# Euphoria?



## Clove (Feb 14, 2012)

Its understood that most of us feel mildly stoned all the time. apparently dp/dr affects our brains in similar ways as marajuana. 
A couple days ago, however, at the end of lunch period at school i was walking with my best friend at school when I suddenly felt completely and utterly baked. I had never felt dp/dr to such an extreme as those few minutes. i was just flooded with euphoria, and everything around me was skewed and gleaming and dreamlike. it was as potent as actual drugs(i think, i haven't smoked in months) It was enjoyable at first, but after It finally occured to me that I felt so strange, I began to panic. luckily my friend suffers from panic attacks at helped me breath through it, and I calmed down but still felt light-headed euphoria sitting in class. I have had dp/dr panics before but nothing that felt so...good

Has this ever happened to anyone?


----------



## Lostwanderer (Jan 31, 2011)

I've had similar feelings of altered perception but I can't say I've felt euphoria exactly. In some ways though I've felt sort of high before, in a good way. Like the rare times when the ability to concentrate comes back to me, i will sometimes feel like everything is so amazingly clear, as if I can understand anything thrown at me. In my case its probably just the effect of dp lifting, and the powerful sensitization that goes along with it.


----------



## Guest (Mar 7, 2012)

you drugged? what did you eat


----------



## Visual (Oct 13, 2010)

Good topic. And don't panic.

I get these kinds of reactions from food sometimes - very strange. On occasion (rare) will get feeling weird after eating a couple cookies. Much of the time there will be a euphoria after eating a hot, protein rich meal such as roast chicken, turkey or lamb. Sometimes it is quite strong.
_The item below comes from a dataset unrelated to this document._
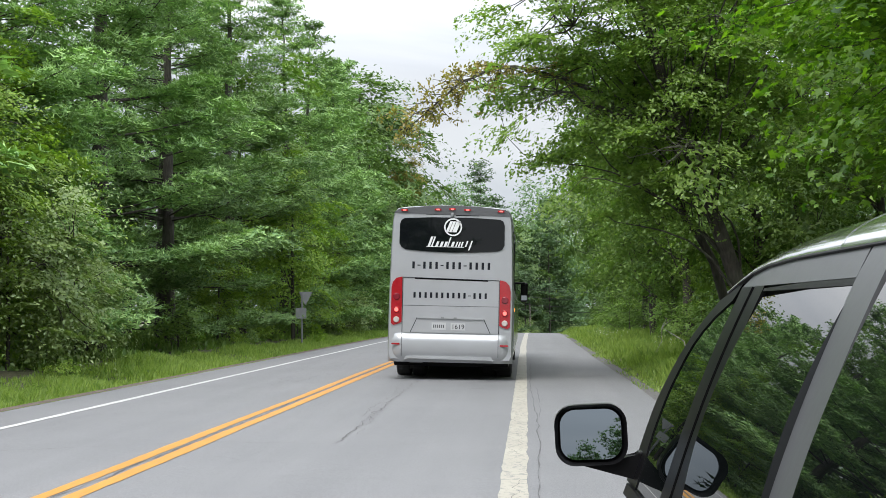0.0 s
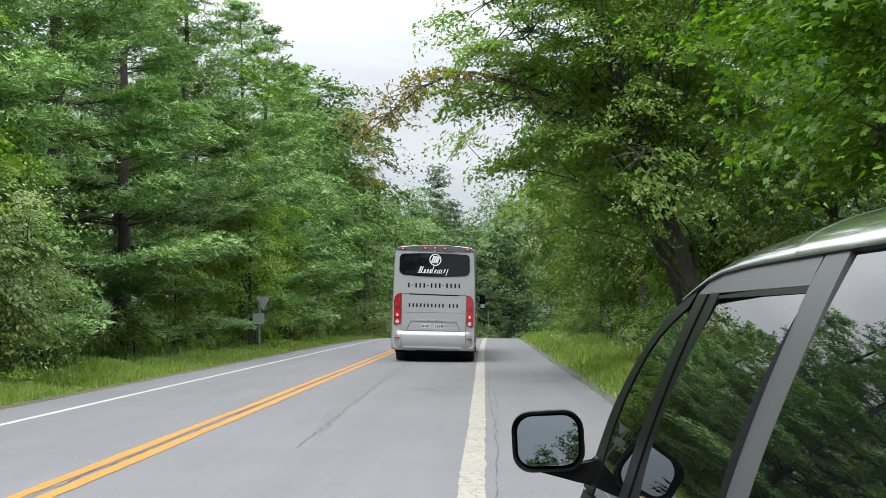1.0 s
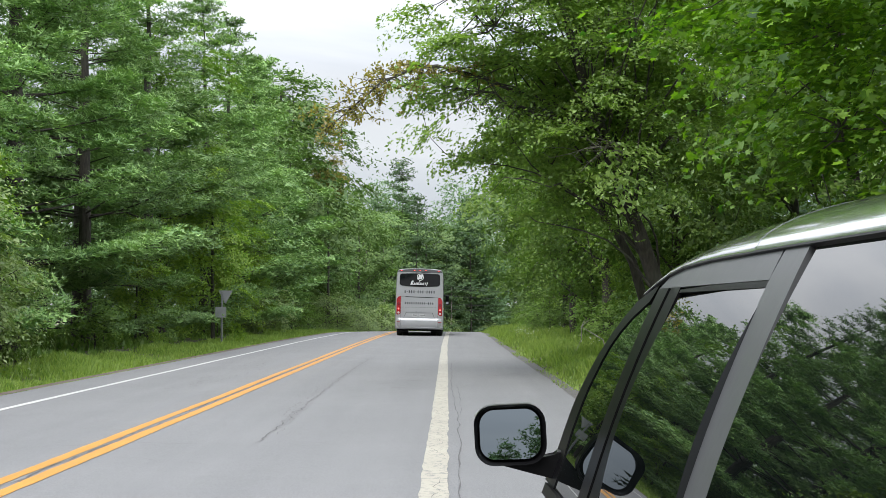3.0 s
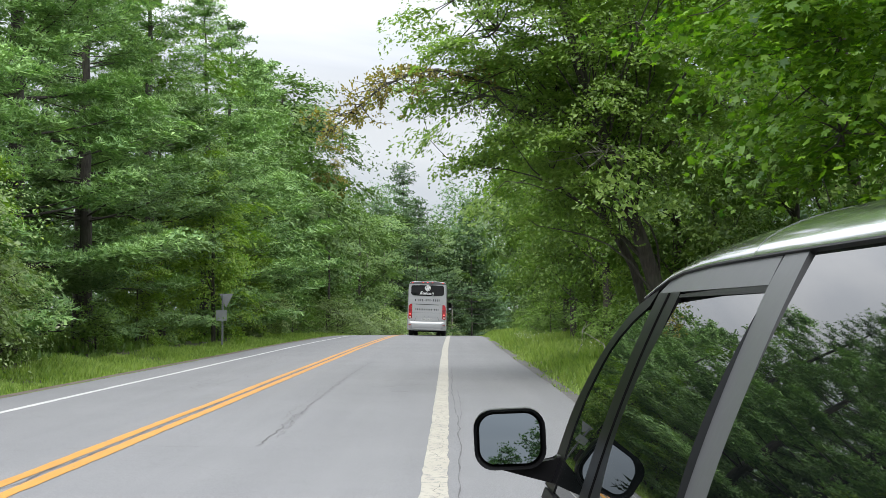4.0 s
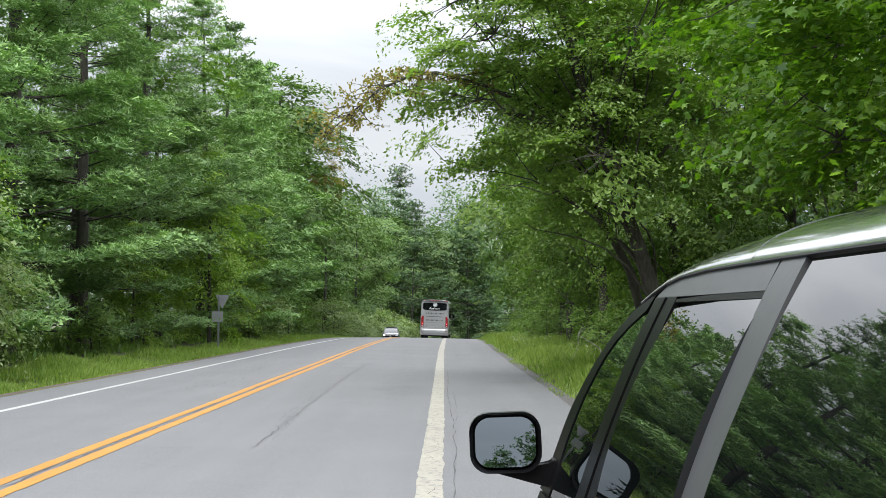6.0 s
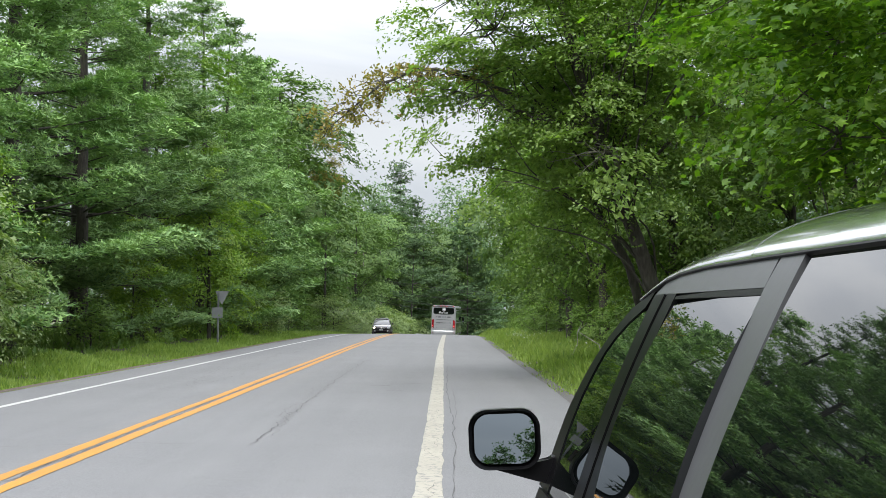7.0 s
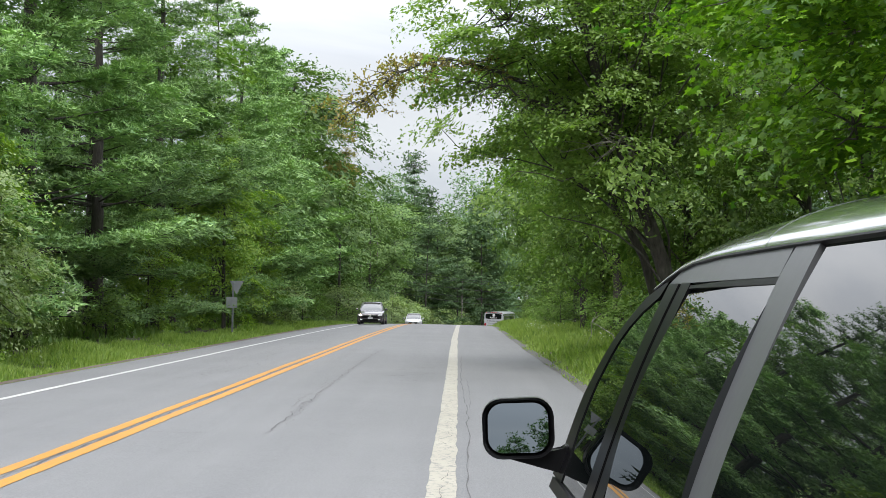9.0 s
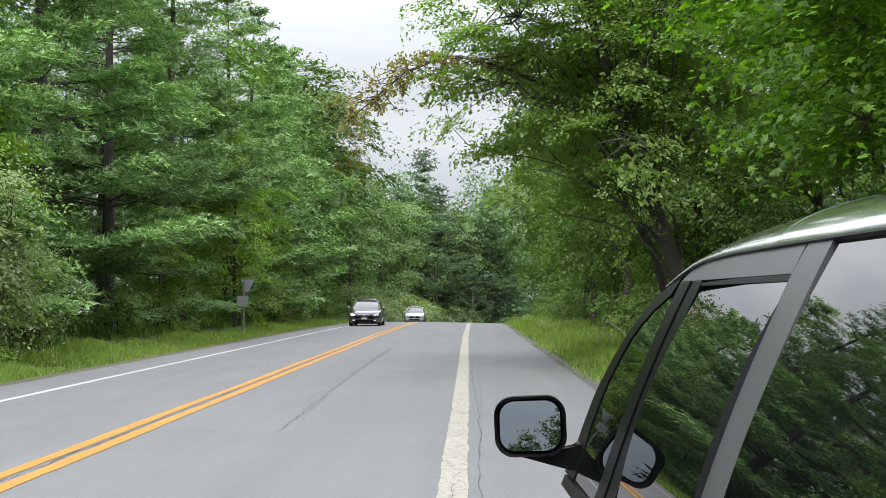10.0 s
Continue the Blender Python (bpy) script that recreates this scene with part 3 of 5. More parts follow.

It would seem metabolism is involved. It is 'normal' to feel good after a nice meal. But to get 'high' seems odd.

None of this freaks me out. I just note it and keep it in mind both in researching and trying to live with this condition.


----------



## Clove (Feb 14, 2012)

yeah, it was to the point where I had actually thought someone had drugged me. it could have been the heat,
but it was only about 85degrees and i had had plenty of water. i only had a couple of hours of sleep the night before, but then again thats normalfor me.

I was kind of thinking that it was part of a panic attack, and I was experiencing it in a different way than i have before. (my panicnattacks are rare so this is possible)


----------



## Joshu (Nov 10, 2011)

sorta going out on a limb here. Anyone wants to correct or clarify this please feel free.

"getting high" is a function of the neurotransmitter Dopamine. Dopamine is the feel good chemical. There are many things which can cause this dopamine wash - drugs, food, sex, just a happy thought, etc

I do think that getting high is a temporary relief for dp/dr - but 1) after you get high you get the hangover or the "crash" or whatever which will make the dp/dr worse, and

2) there is little process called "tolerance" which says that a person needs more and more of something to get the same high - some researchers are thinking that this is actually the basis of addiction, although as usual it gets a lot more complicated very quickly, with other chemicals and such contributing.

So maybe you just had a happy thought that made you feel better for a while.

J


----------



## MusicaElectronica (Sep 17, 2013)

Old thread but,
I get this too. I'm constantly anxious but when the anxiety gets even more intense I get this bursts of stong euphoria .
It's weird because I feel anxious and not happy at all
This euphoria makes me even more anxious and uncomfortable

May this euphoria have something to do with anxiety ? adrenaline surges?


----------